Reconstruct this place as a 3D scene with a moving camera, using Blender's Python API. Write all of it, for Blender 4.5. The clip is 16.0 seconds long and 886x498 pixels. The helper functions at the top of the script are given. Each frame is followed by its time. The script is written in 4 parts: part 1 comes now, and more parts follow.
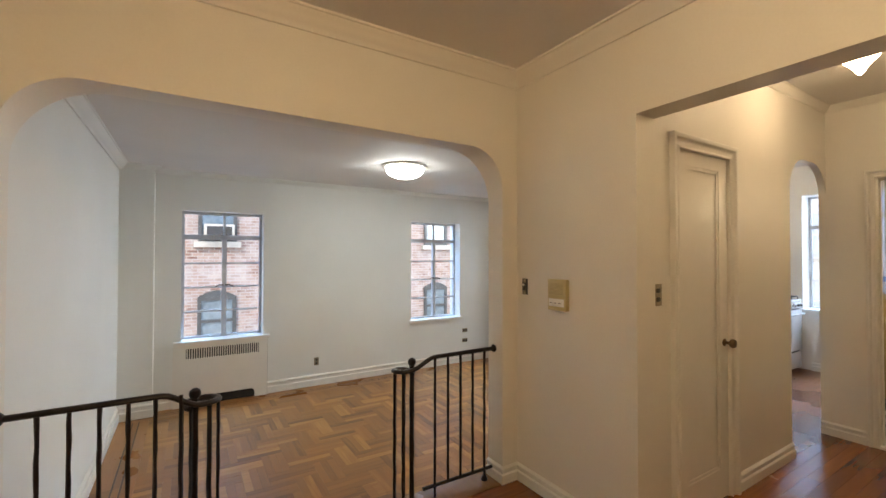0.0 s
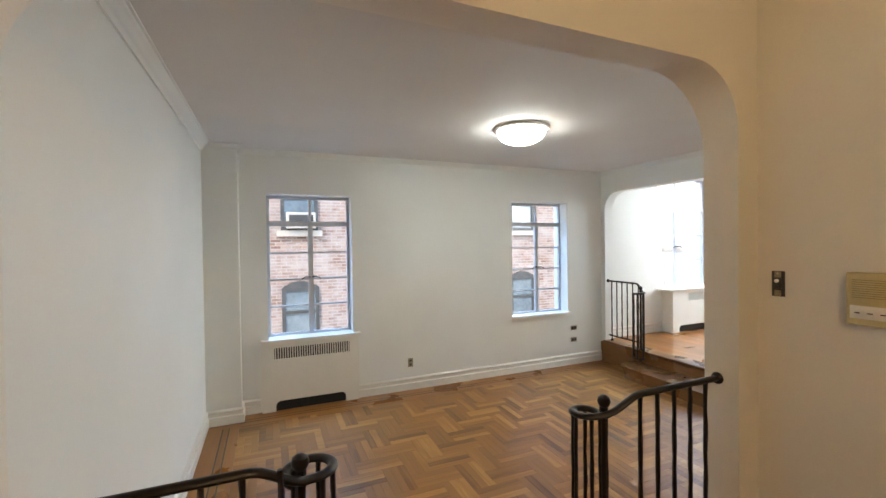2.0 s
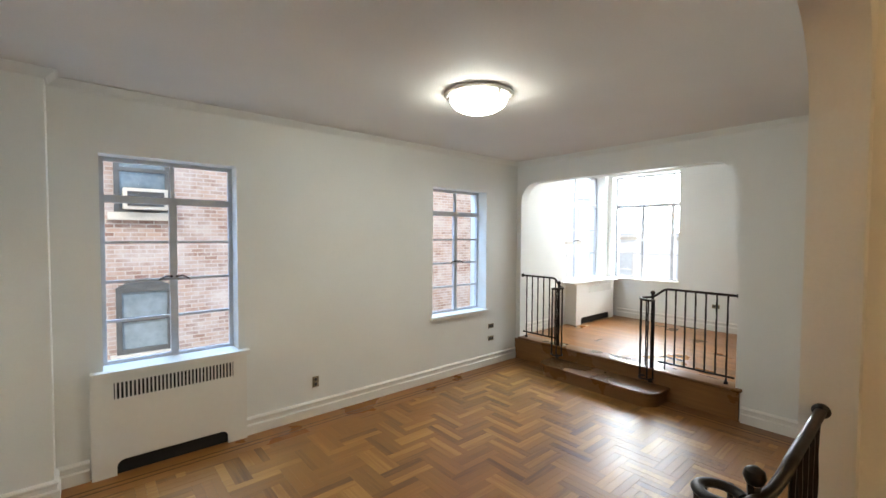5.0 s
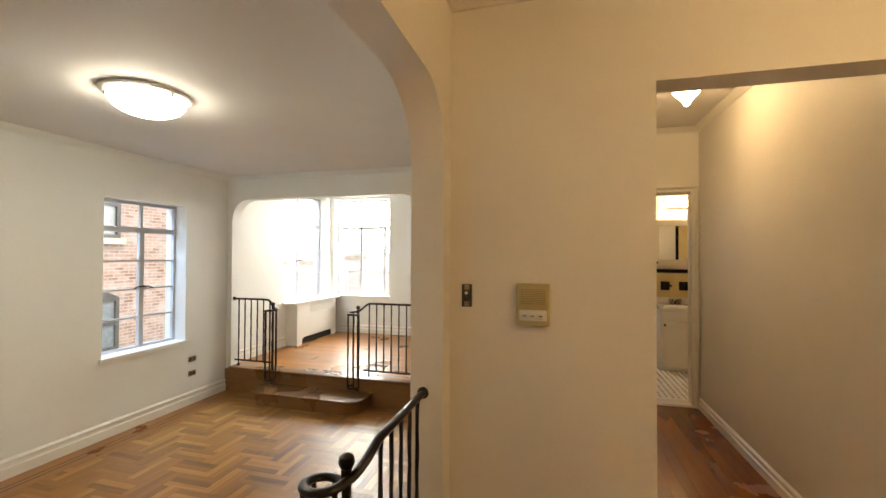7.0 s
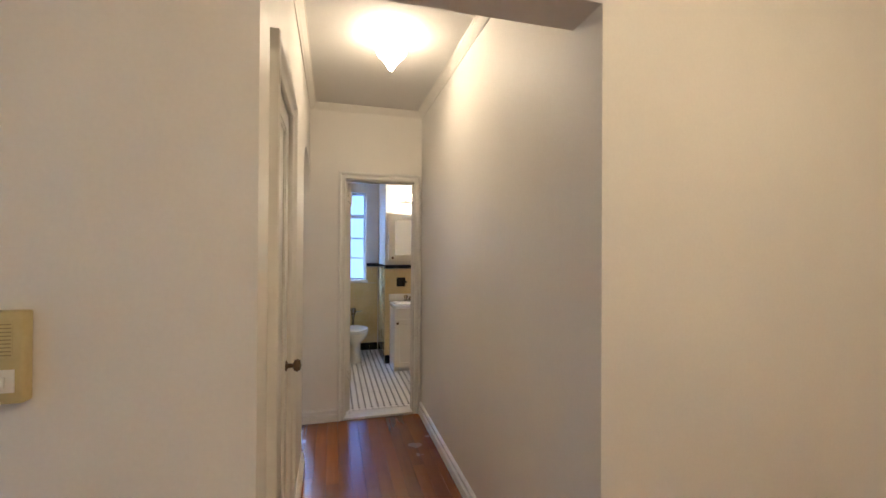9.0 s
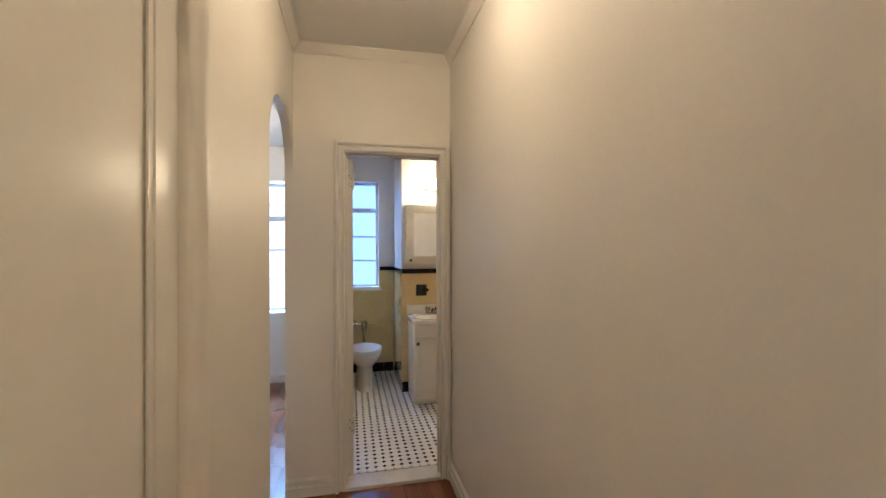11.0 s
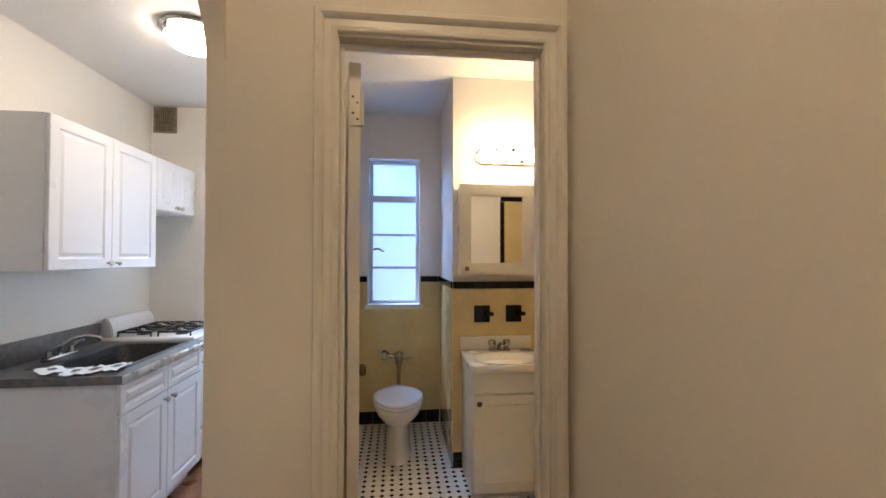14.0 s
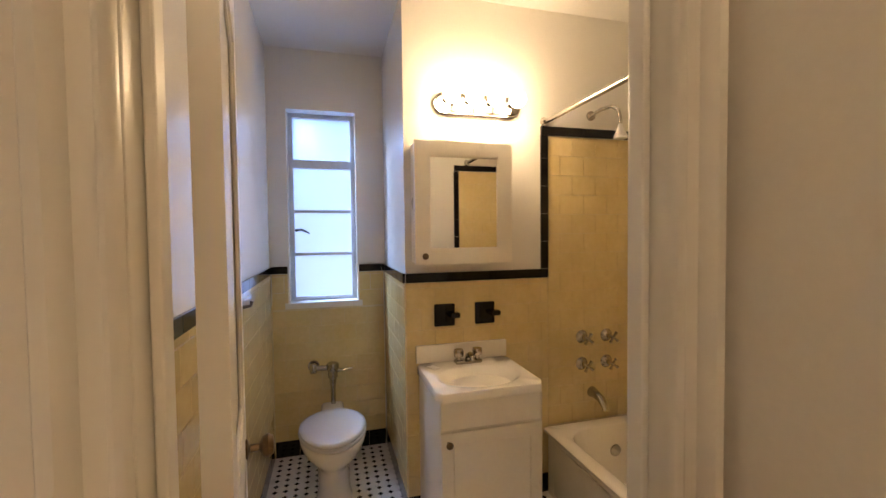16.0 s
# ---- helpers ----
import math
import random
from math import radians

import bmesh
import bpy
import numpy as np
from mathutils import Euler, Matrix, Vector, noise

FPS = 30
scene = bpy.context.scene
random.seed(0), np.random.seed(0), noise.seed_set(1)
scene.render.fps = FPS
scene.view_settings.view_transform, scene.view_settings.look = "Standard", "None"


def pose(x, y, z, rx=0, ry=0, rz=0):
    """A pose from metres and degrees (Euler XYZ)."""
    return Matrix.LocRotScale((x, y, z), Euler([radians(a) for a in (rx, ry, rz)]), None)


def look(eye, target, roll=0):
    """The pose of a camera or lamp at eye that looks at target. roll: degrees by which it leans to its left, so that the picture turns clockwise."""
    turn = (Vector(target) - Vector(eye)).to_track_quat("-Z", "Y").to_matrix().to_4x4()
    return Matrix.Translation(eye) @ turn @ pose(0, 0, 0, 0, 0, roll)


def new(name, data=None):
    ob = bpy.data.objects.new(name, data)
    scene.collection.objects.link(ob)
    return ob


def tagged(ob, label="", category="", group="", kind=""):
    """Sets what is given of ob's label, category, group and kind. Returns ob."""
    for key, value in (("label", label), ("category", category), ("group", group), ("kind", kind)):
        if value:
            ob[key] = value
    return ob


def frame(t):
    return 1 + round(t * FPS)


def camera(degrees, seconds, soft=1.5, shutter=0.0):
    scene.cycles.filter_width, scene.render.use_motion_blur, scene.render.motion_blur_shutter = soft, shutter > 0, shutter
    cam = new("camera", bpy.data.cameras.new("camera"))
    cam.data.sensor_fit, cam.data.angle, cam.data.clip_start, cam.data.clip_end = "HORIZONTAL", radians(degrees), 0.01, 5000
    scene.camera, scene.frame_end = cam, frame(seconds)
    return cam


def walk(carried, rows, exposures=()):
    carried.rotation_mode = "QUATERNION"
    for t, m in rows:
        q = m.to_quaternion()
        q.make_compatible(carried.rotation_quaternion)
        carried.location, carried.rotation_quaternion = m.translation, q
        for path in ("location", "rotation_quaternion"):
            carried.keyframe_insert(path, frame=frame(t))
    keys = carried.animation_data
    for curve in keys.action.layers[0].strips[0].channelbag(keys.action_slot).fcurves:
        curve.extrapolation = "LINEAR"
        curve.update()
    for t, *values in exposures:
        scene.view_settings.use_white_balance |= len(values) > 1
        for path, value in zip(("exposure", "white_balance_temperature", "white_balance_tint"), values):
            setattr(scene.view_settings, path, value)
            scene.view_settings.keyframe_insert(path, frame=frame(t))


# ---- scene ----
cam = camera(93.7, 16.0)
METRES, EYE, TILT, LEAN, TURN = 6.9, 1.477, 0.0, 0.0, -31.7
ROWS = [
    (0.0, 0.0, 0.0, 0.0, -0.0, 0.89, -0.1),
    (0.5, -0.0116, 0.0284, -0.0014, 4.06, 0.9, 0.08),
    (1.0, -0.0398, 0.0536, -0.001, 7.2, 0.72, 0.34),
    (1.5, -0.0559, 0.0892, -0.0036, 8.58, 0.19, 0.64),
    (2.0, -0.0802, 0.1207, -0.0029, 8.9, -0.75, 0.75),
    (2.5, -0.1163, 0.1389, -0.0035, 4.88, -2.32, 1.48),
    (3.0, -0.1309, 0.1645, -0.0065, 0.95, -2.15, 0.45),
    (3.5, -0.1408, 0.199, -0.0044, -3.5, -0.65, -0.46),
    (6.0, -0.1696, 0.2369, -0.0041, -15.72, -2.89, 0.53),
    (6.5, -0.1607, 0.2291, -0.0019, -26.27, 0.72, 1.07),
    (7.0, -0.1229, 0.2038, -0.0027, -43.18, 0.86, -0.3),
    (7.5, -0.0912, 0.1854, -0.0024, -57.68, 0.82, -0.79),
    (8.0, -0.0538, 0.196, -0.0002, -67.55, 0.82, -0.32),
    (8.5, -0.0167, 0.1977, -0.002, -72.0, 0.59, -0.07),
    (9.0, 0.0228, 0.1968, -0.0025, -73.16, 0.37, -0.35),
    (11.5, 0.2042, 0.2744, -0.0017, -68.53, 0.6, 0.64),
    (12.0, 0.2416, 0.2858, -0.0011, -65.13, 0.88, -0.1),
    (12.5, 0.2704, 0.303, -0.0027, -64.63, 0.33, -0.2),
    (13.0, 0.2957, 0.3305, -0.0047, -65.38, 0.5, 0.51),
    (13.5, 0.3194, 0.3441, -0.0053, -64.33, 0.89, 0.05),
    (14.0, 0.3539, 0.3546, -0.003, -64.57, 1.07, -0.06),
    (14.5, 0.3746, 0.3732, -0.0019, -66.28, 0.92, 0.19),
    (15.0, 0.3951, 0.3924, -0.0014, -68.35, 0.52, 0.13),
    (15.5, 0.4248, 0.4008, 0.0005, -70.88, -0.57, 0.68),
    (16.0, 0.4465, 0.4104, 0.0007, -73.66, -1.98, 0.68),
]
EXPOSURES = [(0.0, 1.58, 6950, 12), (2.0, 1.60, 7000, 11), (3.5, 1.54, 7100, 9), (6.0, 1.48, 7500, 11), (6.5, 1.56, 8200, 12), (7.0, 1.60, 8900, 13), (7.5, 1.68, 8900, 12), (8.0, 1.78, 7000, 12), (8.5, 1.85, 5750, 12), (9.2, 1.83, 5650, 12), (11.3, 1.76, 6000, 13), (14.0, 1.68, 6600, 15), (16.0, 1.76, 7450, 19)]
walk(cam, [(t, pose(0, 0, EYE, TILT, LEAN, TURN) @ pose(METRES * x, METRES * y, METRES * z, 90 + pitch, roll, yaw)) for t, x, y, z, yaw, pitch, roll in ROWS], EXPOSURES)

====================

Required task »
Filter out all lines lacking the word "Vector" and copy the rest.

Solution to the problem »
from mathutils import Euler, Matrix, Vector, noise
    turn = (Vector(target) - Vector(eye)).to_track_quat("-Z", "Y").to_matrix().to_4x4()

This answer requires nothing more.